- **Entries supplied**
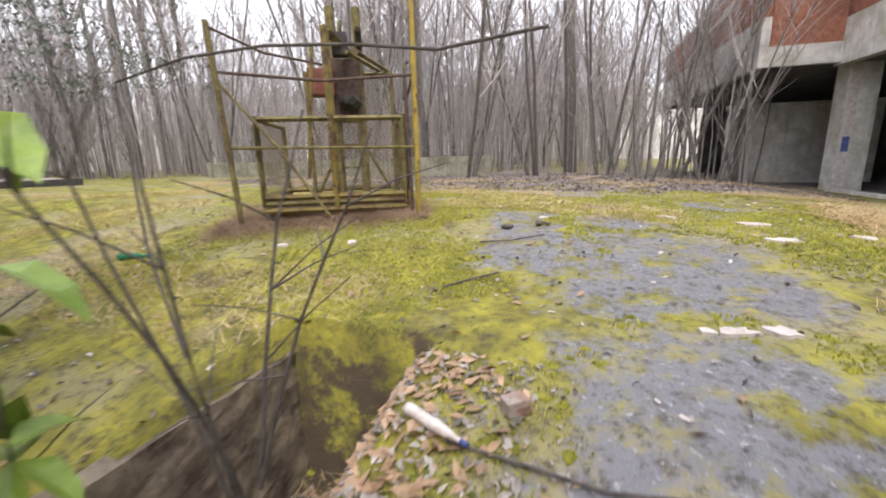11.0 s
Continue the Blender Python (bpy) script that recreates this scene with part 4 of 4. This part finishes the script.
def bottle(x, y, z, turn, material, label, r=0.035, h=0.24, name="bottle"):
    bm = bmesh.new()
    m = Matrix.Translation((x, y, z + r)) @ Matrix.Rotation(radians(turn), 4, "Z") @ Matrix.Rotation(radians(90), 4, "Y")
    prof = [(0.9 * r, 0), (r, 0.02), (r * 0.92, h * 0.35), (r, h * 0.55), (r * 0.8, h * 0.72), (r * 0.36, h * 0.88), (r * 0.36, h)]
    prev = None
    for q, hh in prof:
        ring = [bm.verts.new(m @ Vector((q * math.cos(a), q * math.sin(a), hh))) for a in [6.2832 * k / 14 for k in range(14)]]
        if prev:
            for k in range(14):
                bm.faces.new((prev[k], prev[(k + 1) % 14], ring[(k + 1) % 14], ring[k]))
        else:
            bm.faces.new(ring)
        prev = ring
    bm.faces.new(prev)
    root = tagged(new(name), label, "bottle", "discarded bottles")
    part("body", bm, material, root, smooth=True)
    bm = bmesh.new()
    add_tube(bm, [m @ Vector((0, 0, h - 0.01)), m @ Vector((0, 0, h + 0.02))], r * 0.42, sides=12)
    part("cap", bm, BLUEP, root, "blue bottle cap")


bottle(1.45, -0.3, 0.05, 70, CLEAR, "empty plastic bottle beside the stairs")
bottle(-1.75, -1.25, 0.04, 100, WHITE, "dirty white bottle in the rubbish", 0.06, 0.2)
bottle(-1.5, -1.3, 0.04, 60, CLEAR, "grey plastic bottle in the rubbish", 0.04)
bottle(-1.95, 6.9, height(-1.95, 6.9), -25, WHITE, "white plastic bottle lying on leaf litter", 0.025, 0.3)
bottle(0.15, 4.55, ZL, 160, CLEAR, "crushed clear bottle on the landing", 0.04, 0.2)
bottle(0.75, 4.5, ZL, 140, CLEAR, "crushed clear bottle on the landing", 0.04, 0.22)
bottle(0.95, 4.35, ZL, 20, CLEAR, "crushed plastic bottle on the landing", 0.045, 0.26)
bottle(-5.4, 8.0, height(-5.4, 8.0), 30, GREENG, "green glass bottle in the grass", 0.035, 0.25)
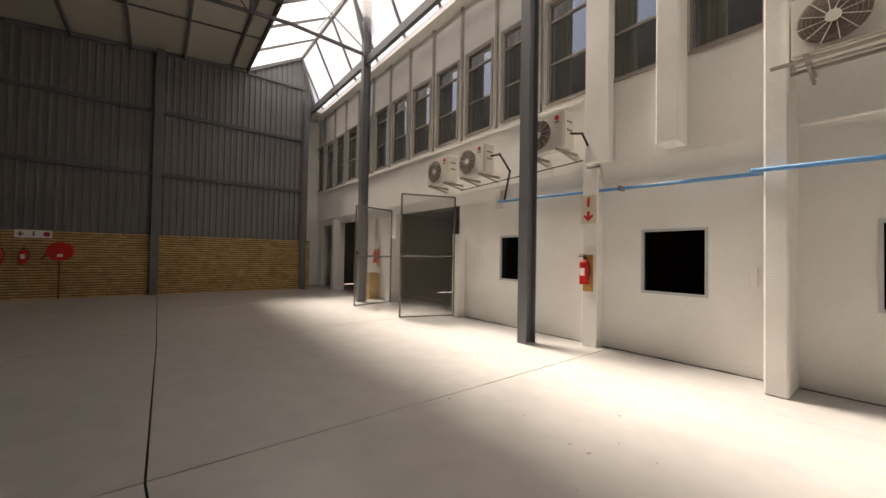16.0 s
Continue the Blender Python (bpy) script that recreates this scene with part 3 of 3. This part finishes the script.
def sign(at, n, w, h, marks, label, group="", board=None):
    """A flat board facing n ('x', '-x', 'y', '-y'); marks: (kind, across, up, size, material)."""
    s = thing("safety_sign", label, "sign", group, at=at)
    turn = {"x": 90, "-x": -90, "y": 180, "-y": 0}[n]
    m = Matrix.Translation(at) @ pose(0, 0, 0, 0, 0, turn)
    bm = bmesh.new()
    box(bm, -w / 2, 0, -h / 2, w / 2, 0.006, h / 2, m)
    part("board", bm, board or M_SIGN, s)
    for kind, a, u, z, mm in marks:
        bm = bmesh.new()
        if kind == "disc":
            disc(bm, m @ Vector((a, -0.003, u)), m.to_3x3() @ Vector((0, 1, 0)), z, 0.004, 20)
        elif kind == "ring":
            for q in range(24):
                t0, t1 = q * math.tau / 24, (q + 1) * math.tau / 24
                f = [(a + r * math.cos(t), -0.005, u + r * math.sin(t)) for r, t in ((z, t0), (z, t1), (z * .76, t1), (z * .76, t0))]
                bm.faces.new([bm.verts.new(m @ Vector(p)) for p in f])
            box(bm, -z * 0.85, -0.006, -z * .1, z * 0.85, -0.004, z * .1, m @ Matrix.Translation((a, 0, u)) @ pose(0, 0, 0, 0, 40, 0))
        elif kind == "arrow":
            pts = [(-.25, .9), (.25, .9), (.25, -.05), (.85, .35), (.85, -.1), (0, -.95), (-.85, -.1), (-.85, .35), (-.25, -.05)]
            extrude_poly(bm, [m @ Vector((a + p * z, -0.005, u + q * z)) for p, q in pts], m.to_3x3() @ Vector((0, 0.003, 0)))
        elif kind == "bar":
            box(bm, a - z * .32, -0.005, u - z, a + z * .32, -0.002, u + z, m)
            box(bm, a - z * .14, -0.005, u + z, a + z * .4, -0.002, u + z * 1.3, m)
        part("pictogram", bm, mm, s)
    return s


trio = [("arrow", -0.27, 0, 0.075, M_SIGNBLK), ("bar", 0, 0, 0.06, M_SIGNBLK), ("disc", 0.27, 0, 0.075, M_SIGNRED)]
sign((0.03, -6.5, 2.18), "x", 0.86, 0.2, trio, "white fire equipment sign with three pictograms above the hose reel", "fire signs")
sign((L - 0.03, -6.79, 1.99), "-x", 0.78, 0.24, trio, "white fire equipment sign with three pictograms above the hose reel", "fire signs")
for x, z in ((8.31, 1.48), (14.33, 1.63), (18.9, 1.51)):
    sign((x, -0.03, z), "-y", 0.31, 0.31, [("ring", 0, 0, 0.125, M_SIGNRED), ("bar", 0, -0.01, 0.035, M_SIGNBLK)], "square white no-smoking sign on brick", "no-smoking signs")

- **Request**
Replicate the material above verbatim; images stay out of the copy.

- **Result for this task**
11.0 s
Continue the Blender Python (bpy) script that recreates this scene with part 4 of 4. This part finishes the script.
def bottle(x, y, z, turn, material, label, r=0.035, h=0.24, name="bottle"):
    bm = bmesh.new()
    m = Matrix.Translation((x, y, z + r)) @ Matrix.Rotation(radians(turn), 4, "Z") @ Matrix.Rotation(radians(90), 4, "Y")
    prof = [(0.9 * r, 0), (r, 0.02), (r * 0.92, h * 0.35), (r, h * 0.55), (r * 0.8, h * 0.72), (r * 0.36, h * 0.88), (r * 0.36, h)]
    prev = None
    for q, hh in prof:
        ring = [bm.verts.new(m @ Vector((q * math.cos(a), q * math.sin(a), hh))) for a in [6.2832 * k / 14 for k in range(14)]]
        if prev:
            for k in range(14):
                bm.faces.new((prev[k], prev[(k + 1) % 14], ring[(k + 1) % 14], ring[k]))
        else:
            bm.faces.new(ring)
        prev = ring
    bm.faces.new(prev)
    root = tagged(new(name), label, "bottle", "discarded bottles")
    part("body", bm, material, root, smooth=True)
    bm = bmesh.new()
    add_tube(bm, [m @ Vector((0, 0, h - 0.01)), m @ Vector((0, 0, h + 0.02))], r * 0.42, sides=12)
    part("cap", bm, BLUEP, root, "blue bottle cap")


bottle(1.45, -0.3, 0.05, 70, CLEAR, "empty plastic bottle beside the stairs")
bottle(-1.75, -1.25, 0.04, 100, WHITE, "dirty white bottle in the rubbish", 0.06, 0.2)
bottle(-1.5, -1.3, 0.04, 60, CLEAR, "grey plastic bottle in the rubbish", 0.04)
bottle(-1.95, 6.9, height(-1.95, 6.9), -25, WHITE, "white plastic bottle lying on leaf litter", 0.025, 0.3)
bottle(0.15, 4.55, ZL, 160, CLEAR, "crushed clear bottle on the landing", 0.04, 0.2)
bottle(0.75, 4.5, ZL, 140, CLEAR, "crushed clear bottle on the landing", 0.04, 0.22)
bottle(0.95, 4.35, ZL, 20, CLEAR, "crushed plastic bottle on the landing", 0.045, 0.26)
bottle(-5.4, 8.0, height(-5.4, 8.0), 30, GREENG, "green glass bottle in the grass", 0.035, 0.25)
16.0 s
Continue the Blender Python (bpy) script that recreates this scene with part 3 of 3. This part finishes the script.
def sign(at, n, w, h, marks, label, group="", board=None):
    """A flat board facing n ('x', '-x', 'y', '-y'); marks: (kind, across, up, size, material)."""
    s = thing("safety_sign", label, "sign", group, at=at)
    turn = {"x": 90, "-x": -90, "y": 180, "-y": 0}[n]
    m = Matrix.Translation(at) @ pose(0, 0, 0, 0, 0, turn)
    bm = bmesh.new()
    box(bm, -w / 2, 0, -h / 2, w / 2, 0.006, h / 2, m)
    part("board", bm, board or M_SIGN, s)
    for kind, a, u, z, mm in marks:
        bm = bmesh.new()
        if kind == "disc":
            disc(bm, m @ Vector((a, -0.003, u)), m.to_3x3() @ Vector((0, 1, 0)), z, 0.004, 20)
        elif kind == "ring":
            for q in range(24):
                t0, t1 = q * math.tau / 24, (q + 1) * math.tau / 24
                f = [(a + r * math.cos(t), -0.005, u + r * math.sin(t)) for r, t in ((z, t0), (z, t1), (z * .76, t1), (z * .76, t0))]
                bm.faces.new([bm.verts.new(m @ Vector(p)) for p in f])
            box(bm, -z * 0.85, -0.006, -z * .1, z * 0.85, -0.004, z * .1, m @ Matrix.Translation((a, 0, u)) @ pose(0, 0, 0, 0, 40, 0))
        elif kind == "arrow":
            pts = [(-.25, .9), (.25, .9), (.25, -.05), (.85, .35), (.85, -.1), (0, -.95), (-.85, -.1), (-.85, .35), (-.25, -.05)]
            extrude_poly(bm, [m @ Vector((a + p * z, -0.005, u + q * z)) for p, q in pts], m.to_3x3() @ Vector((0, 0.003, 0)))
        elif kind == "bar":
            box(bm, a - z * .32, -0.005, u - z, a + z * .32, -0.002, u + z, m)
            box(bm, a - z * .14, -0.005, u + z, a + z * .4, -0.002, u + z * 1.3, m)
        part("pictogram", bm, mm, s)
    return s


trio = [("arrow", -0.27, 0, 0.075, M_SIGNBLK), ("bar", 0, 0, 0.06, M_SIGNBLK), ("disc", 0.27, 0, 0.075, M_SIGNRED)]
sign((0.03, -6.5, 2.18), "x", 0.86, 0.2, trio, "white fire equipment sign with three pictograms above the hose reel", "fire signs")
sign((L - 0.03, -6.79, 1.99), "-x", 0.78, 0.24, trio, "white fire equipment sign with three pictograms above the hose reel", "fire signs")
for x, z in ((8.31, 1.48), (14.33, 1.63), (18.9, 1.51)):
    sign((x, -0.03, z), "-y", 0.31, 0.31, [("ring", 0, 0, 0.125, M_SIGNRED), ("bar", 0, -0.01, 0.035, M_SIGNBLK)], "square white no-smoking sign on brick", "no-smoking signs")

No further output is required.